### Work to do
Using the material below, copy every line where "shutter" appears.

■ ■ ■ ■ ■ ■ ■

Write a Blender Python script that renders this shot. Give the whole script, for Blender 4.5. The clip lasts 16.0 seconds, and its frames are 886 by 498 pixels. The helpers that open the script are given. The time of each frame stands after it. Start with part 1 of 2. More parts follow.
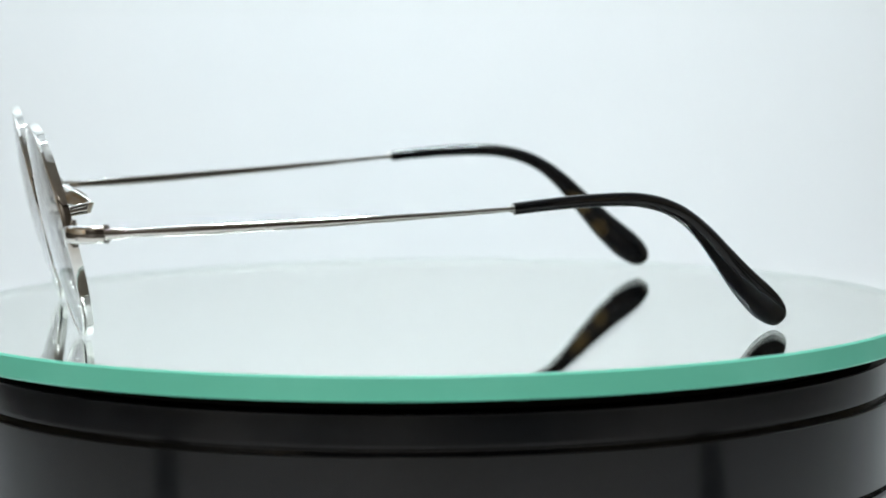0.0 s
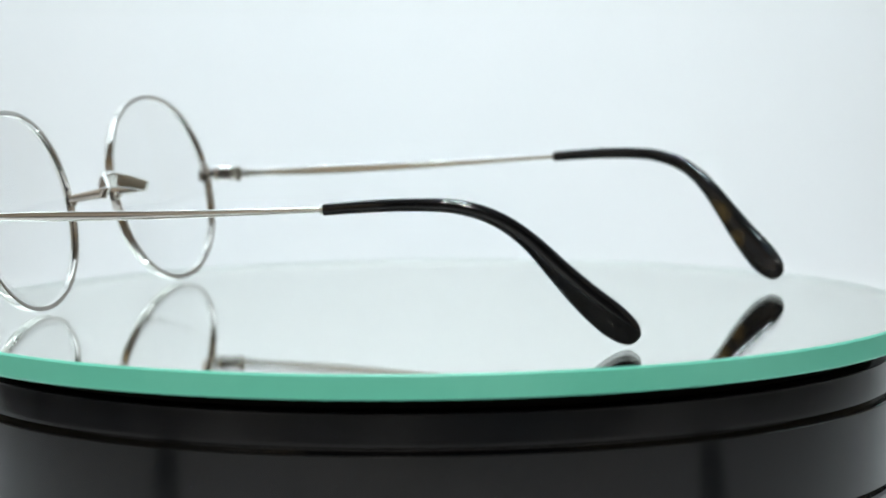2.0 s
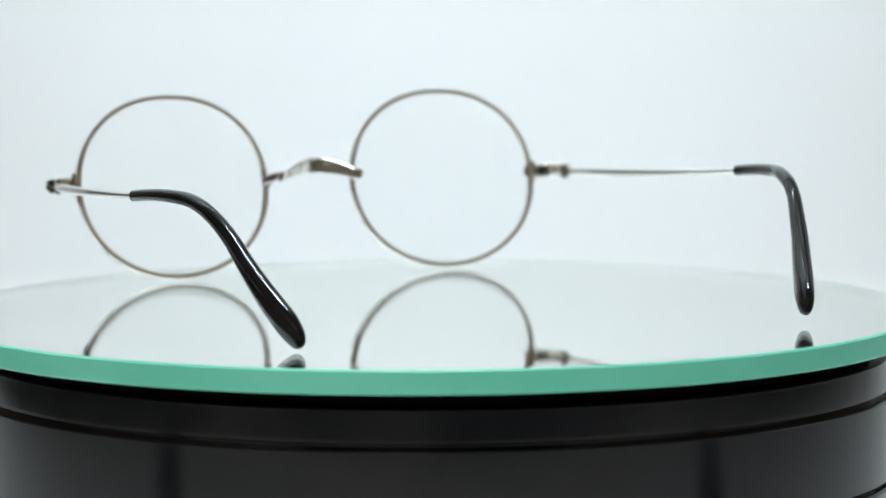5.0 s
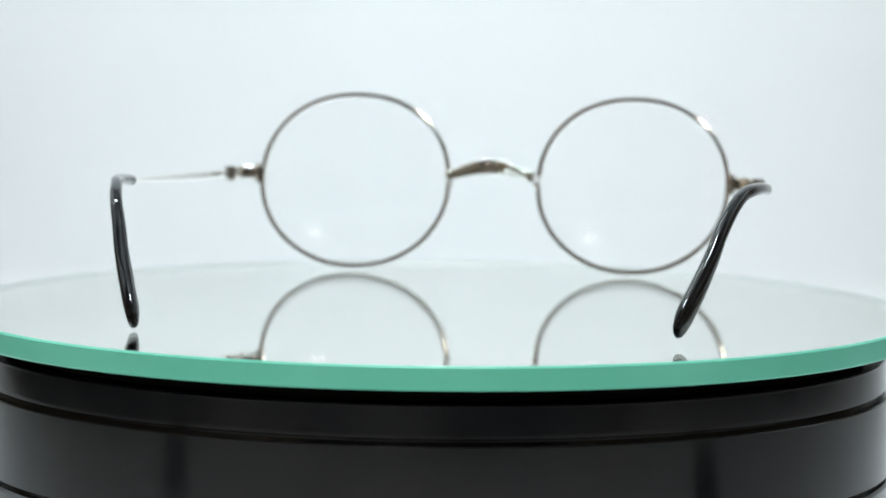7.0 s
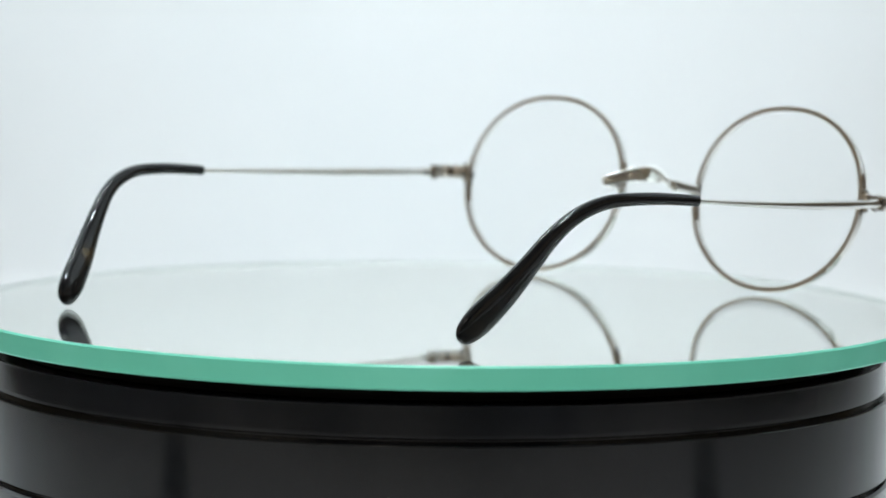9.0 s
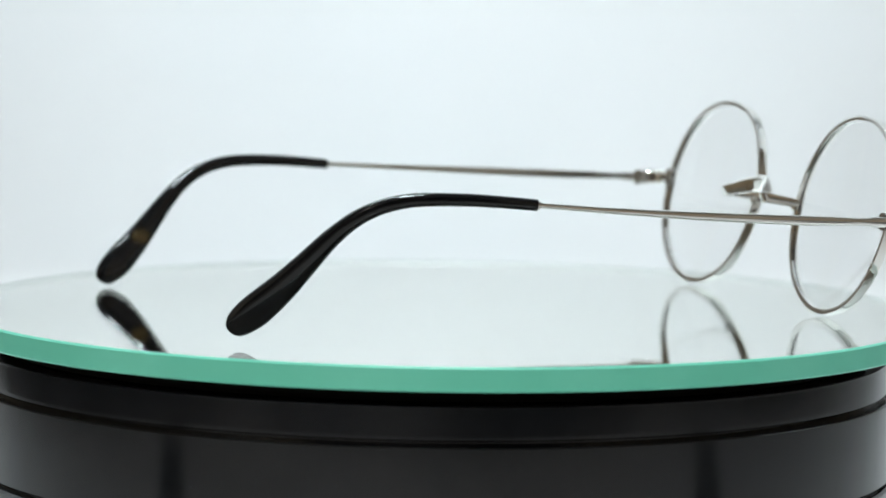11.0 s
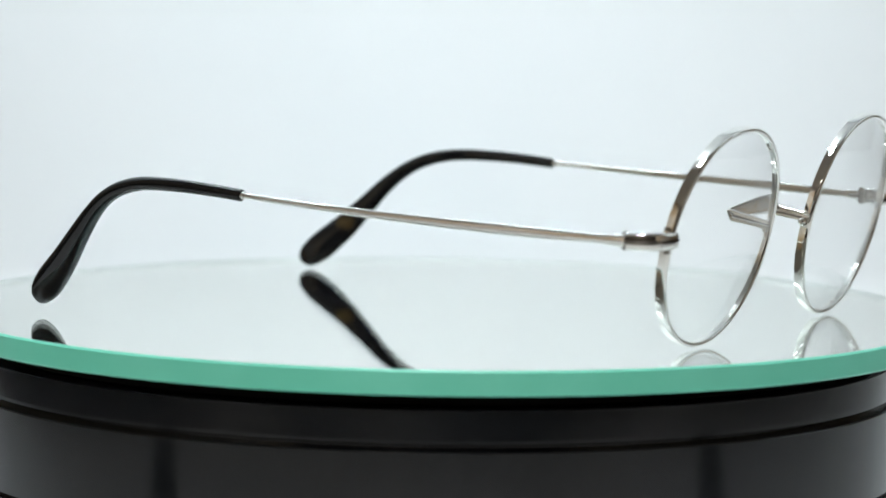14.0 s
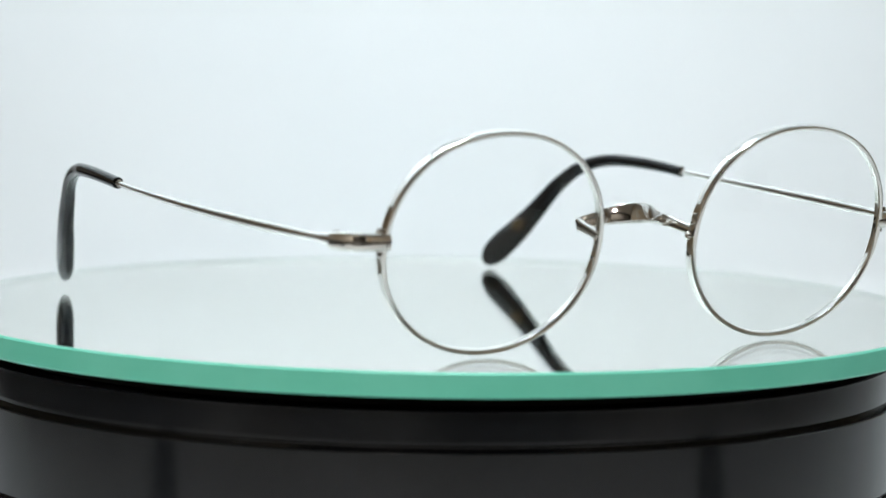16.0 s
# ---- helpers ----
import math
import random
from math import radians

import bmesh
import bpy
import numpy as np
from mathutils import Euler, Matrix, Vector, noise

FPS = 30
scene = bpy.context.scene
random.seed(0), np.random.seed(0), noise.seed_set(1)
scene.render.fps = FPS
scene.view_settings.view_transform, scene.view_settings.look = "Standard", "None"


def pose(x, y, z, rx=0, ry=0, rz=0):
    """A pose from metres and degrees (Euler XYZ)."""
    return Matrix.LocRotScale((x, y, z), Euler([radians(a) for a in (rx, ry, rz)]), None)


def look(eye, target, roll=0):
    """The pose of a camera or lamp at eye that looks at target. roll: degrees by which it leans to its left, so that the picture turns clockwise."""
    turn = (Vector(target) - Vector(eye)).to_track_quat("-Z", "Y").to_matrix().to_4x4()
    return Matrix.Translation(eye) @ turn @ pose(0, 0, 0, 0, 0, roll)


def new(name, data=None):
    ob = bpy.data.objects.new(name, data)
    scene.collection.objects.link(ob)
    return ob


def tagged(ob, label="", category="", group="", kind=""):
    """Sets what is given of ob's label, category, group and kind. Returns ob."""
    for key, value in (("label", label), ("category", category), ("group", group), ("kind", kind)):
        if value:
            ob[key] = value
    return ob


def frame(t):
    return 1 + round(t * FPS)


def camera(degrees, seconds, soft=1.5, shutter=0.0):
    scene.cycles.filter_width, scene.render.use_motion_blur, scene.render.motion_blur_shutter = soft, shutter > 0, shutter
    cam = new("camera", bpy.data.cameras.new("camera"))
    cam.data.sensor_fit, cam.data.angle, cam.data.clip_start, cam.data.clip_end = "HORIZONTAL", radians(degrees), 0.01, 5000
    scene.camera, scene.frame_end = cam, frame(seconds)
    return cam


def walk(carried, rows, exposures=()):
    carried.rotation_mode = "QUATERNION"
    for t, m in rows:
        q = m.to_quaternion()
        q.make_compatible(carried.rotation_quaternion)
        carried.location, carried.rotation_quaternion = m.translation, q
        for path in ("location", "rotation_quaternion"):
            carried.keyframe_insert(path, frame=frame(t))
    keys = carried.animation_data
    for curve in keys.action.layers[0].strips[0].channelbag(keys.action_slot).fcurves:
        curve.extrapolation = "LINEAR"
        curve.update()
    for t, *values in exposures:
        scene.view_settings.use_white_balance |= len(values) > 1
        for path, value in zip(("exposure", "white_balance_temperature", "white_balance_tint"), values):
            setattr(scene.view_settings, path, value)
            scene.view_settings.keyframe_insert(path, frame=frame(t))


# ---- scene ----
# The camera on its stand; it is nudged slightly between the three stretches.
LENS_DEGREES = 16.12
cam = camera(LENS_DEGREES, 16.0, soft=1.6)
cam.data.dof.use_dof = True
cam.data.dof.focus_distance = 0.615
cam.data.dof.aperture_fstop = cam.data.lens * 0.001 / 0.0064


def stand(back, pitch, yaw, roll):
    turn = pose(0, 0, 0, 90 + pitch, 0, yaw)
    eye = Vector((0, -0.6478, 0.0736)) + turn.to_3x3() @ Vector((0, 0, back))
    return Matrix.Translation(eye) @ turn @ pose(0, 0, 0, 0, 0, roll)


SIDE_VIEW = stand(0.0, -5.415, -0.246, -0.40)
BACK_VIEW = stand(0.0186, -5.405, -0.127, 0.805)
FRONT_VIEW = stand(-0.0008, -5.460, -0.190, 0.69)
walk(cam, [(0.0, SIDE_VIEW), (4.3, SIDE_VIEW), (6.2, BACK_VIEW), (10.3, BACK_VIEW), (12.2, FRONT_VIEW), (16.0, FRONT_VIEW)],
     exposures=[(0.0, 0.0), (16.0, 0.0)])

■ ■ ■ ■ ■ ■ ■

### Solution for this problem
def camera(degrees, seconds, soft=1.5, shutter=0.0):
    scene.cycles.filter_width, scene.render.use_motion_blur, scene.render.motion_blur_shutter = soft, shutter > 0, shutter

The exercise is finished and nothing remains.